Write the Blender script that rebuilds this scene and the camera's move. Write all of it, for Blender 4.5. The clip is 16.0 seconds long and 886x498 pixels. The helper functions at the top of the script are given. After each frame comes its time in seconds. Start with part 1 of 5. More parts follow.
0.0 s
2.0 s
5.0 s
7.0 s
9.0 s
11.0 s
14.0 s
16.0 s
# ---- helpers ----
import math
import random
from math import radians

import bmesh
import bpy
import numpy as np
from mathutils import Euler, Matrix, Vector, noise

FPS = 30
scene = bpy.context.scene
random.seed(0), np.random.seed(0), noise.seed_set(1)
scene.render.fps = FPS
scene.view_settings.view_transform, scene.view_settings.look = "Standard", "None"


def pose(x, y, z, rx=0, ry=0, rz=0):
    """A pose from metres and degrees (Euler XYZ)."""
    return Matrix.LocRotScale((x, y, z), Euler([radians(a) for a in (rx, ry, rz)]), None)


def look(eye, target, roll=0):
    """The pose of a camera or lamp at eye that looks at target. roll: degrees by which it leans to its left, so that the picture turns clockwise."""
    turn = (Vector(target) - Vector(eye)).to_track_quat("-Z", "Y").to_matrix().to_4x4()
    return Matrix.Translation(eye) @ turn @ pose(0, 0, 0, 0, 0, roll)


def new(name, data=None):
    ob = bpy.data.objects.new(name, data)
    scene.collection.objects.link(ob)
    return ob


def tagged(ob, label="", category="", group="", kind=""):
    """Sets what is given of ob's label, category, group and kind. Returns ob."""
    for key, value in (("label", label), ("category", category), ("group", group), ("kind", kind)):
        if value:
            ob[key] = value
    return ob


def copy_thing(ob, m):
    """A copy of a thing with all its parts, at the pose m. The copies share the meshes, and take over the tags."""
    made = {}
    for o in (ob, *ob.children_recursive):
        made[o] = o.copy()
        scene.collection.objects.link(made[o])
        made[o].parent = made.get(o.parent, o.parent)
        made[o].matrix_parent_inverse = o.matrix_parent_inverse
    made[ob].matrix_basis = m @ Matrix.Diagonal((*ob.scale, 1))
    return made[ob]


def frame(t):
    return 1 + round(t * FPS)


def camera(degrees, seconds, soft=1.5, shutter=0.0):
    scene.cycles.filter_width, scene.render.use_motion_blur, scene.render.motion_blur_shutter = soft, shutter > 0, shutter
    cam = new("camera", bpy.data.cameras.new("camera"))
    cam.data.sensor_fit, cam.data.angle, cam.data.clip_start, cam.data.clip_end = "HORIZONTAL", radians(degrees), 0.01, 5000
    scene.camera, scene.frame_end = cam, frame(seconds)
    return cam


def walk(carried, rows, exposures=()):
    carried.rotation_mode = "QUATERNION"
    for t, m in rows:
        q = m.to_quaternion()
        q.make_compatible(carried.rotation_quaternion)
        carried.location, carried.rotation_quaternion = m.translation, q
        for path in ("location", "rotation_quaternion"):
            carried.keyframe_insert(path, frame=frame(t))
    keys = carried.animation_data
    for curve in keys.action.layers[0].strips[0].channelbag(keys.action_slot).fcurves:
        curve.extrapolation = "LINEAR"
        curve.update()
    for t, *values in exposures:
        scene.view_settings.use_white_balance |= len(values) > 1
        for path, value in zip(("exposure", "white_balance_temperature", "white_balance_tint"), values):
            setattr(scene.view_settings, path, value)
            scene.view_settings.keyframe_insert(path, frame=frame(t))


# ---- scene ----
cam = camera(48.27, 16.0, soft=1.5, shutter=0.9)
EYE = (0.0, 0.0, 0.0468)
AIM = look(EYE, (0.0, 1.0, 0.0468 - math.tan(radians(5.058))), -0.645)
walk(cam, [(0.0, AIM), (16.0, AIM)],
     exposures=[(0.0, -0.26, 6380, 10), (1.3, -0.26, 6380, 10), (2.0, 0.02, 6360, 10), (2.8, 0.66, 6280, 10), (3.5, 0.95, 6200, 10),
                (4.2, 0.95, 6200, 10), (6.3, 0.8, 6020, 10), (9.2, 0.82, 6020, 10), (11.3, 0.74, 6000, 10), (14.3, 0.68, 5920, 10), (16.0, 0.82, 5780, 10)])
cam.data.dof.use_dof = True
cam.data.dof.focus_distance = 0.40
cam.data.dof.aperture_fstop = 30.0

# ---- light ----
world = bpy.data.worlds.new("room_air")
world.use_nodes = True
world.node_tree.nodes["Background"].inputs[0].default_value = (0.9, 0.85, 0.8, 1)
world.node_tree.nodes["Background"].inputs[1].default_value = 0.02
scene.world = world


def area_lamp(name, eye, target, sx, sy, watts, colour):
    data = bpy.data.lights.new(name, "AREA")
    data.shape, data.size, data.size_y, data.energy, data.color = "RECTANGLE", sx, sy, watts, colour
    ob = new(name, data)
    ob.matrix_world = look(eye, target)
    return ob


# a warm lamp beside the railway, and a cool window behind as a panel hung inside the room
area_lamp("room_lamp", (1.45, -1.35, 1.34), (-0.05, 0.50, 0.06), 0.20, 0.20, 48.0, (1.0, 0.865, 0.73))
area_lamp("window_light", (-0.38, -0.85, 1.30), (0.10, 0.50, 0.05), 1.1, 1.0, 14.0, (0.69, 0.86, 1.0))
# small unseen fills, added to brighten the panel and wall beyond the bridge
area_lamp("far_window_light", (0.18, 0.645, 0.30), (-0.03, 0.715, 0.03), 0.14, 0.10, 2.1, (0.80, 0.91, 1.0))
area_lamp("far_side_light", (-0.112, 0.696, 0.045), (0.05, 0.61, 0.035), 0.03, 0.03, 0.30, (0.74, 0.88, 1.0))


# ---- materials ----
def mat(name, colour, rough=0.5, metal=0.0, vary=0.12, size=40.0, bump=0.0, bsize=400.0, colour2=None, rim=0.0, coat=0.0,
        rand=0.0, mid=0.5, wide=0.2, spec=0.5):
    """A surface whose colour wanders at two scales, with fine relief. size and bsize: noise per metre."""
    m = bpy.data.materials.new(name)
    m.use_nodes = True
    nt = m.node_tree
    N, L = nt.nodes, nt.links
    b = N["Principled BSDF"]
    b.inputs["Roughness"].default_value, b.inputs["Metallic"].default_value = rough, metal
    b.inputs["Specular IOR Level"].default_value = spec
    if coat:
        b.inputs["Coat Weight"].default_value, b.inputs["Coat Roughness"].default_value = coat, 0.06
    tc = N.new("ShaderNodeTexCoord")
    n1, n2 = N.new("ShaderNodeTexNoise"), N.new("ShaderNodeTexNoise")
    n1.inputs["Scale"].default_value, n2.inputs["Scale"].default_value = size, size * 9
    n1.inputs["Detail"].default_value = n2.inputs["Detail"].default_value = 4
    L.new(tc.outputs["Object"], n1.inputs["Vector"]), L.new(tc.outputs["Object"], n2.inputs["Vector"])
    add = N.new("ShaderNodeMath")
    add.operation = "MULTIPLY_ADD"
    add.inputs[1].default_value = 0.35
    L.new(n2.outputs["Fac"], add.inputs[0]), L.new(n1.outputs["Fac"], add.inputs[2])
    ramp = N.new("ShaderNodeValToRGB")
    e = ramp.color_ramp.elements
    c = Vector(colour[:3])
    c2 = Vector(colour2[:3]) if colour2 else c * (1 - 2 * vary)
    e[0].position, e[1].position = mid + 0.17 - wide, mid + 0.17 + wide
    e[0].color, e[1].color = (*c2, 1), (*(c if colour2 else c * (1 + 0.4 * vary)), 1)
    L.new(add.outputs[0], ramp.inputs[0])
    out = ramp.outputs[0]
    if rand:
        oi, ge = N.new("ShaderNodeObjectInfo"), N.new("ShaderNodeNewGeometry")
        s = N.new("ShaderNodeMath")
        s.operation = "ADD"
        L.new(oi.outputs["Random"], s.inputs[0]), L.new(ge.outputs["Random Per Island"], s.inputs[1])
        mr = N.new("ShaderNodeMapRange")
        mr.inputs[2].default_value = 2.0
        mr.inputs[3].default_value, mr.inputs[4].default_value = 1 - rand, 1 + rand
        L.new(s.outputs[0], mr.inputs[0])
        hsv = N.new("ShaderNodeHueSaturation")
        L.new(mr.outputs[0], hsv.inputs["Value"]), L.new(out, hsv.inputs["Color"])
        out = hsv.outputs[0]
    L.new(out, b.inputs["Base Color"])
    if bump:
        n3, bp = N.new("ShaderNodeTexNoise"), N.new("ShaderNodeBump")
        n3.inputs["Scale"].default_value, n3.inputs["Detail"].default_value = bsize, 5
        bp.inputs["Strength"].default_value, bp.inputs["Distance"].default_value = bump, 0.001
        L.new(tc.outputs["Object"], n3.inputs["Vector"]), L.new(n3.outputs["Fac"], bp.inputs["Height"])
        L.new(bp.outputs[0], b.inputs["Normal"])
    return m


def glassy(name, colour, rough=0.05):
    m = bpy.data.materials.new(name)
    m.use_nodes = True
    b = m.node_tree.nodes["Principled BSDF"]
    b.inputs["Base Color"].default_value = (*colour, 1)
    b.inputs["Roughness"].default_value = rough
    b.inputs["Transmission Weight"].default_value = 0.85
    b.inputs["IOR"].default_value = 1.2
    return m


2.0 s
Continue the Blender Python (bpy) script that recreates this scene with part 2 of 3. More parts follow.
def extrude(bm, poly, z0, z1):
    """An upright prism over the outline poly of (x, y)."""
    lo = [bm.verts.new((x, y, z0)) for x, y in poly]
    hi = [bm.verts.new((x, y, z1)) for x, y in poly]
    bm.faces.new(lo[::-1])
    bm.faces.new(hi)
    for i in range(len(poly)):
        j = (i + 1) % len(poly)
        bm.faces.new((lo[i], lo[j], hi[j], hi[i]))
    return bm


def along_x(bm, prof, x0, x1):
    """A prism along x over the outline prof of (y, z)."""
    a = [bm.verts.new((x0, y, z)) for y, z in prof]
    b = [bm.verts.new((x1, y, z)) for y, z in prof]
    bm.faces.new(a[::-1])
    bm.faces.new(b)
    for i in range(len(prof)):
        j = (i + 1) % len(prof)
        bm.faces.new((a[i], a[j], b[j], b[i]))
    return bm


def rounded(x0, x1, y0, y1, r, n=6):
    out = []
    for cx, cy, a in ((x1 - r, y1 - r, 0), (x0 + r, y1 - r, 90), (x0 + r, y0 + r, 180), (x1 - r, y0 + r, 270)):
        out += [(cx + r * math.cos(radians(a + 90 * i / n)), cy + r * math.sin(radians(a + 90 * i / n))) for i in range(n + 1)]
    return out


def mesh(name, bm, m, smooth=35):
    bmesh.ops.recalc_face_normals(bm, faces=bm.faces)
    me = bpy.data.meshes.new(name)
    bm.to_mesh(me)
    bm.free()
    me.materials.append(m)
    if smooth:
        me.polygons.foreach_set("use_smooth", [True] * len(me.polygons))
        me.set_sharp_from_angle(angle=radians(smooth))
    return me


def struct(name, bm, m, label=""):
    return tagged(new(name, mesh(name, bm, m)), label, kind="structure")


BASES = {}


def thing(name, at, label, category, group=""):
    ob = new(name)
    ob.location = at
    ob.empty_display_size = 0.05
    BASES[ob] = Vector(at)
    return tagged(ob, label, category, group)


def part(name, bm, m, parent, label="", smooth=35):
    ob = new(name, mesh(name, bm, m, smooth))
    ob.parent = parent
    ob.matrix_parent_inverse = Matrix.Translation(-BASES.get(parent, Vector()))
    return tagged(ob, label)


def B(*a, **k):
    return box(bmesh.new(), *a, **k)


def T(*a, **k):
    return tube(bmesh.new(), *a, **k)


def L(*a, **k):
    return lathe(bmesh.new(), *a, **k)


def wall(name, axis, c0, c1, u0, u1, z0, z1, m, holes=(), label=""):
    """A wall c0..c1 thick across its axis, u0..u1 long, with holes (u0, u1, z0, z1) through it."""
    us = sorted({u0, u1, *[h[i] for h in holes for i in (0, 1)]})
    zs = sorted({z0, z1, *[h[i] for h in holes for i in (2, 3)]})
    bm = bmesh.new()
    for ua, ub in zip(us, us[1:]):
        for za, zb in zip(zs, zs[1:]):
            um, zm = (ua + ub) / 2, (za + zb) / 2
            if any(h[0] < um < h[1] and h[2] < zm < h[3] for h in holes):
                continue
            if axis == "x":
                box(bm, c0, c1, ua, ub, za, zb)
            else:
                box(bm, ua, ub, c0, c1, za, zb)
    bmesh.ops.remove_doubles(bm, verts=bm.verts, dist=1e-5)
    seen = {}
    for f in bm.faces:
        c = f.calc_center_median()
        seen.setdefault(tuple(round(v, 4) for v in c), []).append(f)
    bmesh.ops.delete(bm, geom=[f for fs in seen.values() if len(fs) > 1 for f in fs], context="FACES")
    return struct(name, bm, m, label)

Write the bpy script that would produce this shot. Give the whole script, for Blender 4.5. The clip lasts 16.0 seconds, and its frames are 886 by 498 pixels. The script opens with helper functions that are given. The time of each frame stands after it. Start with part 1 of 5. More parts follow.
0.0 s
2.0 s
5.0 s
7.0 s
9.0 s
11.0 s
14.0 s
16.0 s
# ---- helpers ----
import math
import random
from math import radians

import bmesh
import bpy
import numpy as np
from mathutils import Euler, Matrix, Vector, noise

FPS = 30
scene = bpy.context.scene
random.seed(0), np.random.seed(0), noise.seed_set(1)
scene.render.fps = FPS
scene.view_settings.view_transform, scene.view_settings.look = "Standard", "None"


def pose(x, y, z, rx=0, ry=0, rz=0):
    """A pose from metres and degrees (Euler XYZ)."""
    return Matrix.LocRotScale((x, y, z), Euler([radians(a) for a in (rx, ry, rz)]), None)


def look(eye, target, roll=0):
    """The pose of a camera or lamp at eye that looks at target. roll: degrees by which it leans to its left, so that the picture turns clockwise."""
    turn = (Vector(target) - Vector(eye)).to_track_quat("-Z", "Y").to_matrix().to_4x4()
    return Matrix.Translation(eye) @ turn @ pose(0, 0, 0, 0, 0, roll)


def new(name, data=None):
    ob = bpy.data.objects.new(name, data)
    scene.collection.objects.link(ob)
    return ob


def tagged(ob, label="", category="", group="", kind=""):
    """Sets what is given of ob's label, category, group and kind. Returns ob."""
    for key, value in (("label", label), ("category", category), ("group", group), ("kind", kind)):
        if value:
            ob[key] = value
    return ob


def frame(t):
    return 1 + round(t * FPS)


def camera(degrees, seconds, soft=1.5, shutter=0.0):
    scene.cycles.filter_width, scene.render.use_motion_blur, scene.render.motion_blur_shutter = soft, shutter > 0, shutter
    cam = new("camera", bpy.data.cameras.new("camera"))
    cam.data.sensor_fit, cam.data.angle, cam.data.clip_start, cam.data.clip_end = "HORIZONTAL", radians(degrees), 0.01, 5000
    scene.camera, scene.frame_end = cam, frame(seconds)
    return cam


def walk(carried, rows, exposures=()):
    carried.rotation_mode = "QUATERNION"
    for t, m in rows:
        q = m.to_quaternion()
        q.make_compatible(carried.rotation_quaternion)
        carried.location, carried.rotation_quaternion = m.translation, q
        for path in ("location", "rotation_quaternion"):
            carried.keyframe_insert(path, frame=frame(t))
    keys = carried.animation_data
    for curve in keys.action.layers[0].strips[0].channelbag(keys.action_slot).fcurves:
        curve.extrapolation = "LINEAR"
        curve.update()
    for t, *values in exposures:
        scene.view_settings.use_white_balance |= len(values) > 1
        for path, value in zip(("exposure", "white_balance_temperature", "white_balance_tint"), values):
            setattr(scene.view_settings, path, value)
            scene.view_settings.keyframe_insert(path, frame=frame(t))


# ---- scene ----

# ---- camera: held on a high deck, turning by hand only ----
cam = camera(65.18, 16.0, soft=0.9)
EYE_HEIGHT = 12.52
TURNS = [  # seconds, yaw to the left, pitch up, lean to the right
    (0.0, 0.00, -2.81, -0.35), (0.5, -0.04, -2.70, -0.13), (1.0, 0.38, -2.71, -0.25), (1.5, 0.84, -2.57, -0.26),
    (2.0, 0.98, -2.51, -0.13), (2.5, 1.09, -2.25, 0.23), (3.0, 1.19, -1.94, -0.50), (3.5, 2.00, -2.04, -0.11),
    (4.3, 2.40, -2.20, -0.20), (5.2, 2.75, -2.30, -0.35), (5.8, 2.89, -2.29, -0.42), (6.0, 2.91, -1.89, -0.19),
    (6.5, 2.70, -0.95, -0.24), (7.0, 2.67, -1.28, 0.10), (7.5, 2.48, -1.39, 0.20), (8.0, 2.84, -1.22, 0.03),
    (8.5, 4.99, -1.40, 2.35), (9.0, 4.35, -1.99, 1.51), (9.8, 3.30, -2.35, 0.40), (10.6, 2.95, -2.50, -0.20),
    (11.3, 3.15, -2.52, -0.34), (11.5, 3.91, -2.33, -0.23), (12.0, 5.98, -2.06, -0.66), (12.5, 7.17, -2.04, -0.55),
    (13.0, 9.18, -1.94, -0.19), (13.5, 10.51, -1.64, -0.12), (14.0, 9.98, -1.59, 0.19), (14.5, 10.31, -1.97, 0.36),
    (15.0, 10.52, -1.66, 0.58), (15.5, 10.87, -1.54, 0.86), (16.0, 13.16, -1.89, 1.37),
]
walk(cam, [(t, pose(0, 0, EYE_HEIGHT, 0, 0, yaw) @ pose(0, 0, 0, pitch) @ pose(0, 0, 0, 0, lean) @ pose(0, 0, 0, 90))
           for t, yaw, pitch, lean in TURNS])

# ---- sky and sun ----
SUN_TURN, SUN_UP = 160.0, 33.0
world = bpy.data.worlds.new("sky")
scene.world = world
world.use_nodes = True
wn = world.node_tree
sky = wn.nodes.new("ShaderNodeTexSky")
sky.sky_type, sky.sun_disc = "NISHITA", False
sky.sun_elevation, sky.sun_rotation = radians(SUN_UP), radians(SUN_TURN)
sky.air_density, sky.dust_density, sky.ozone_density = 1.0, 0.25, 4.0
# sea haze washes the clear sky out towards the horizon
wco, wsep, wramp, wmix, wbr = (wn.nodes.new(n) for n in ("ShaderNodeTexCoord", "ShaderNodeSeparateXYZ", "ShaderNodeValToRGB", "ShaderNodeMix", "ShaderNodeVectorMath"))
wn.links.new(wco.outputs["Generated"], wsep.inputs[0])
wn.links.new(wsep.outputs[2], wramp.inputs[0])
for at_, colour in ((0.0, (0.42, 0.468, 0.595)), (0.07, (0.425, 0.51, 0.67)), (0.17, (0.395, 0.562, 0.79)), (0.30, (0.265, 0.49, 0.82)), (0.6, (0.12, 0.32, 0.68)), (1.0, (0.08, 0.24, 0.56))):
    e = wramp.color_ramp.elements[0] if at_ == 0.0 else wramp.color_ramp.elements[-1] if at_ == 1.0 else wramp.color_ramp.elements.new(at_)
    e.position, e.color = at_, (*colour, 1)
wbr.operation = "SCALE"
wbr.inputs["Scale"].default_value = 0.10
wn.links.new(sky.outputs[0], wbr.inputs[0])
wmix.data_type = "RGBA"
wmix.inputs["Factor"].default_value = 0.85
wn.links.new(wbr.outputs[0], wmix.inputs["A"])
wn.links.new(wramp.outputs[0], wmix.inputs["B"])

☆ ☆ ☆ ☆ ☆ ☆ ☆

### WHAT IS REQUIRED
Across the preceding material, how many lines contain the word "script"? State the number alone.

### FINAL RESULT
3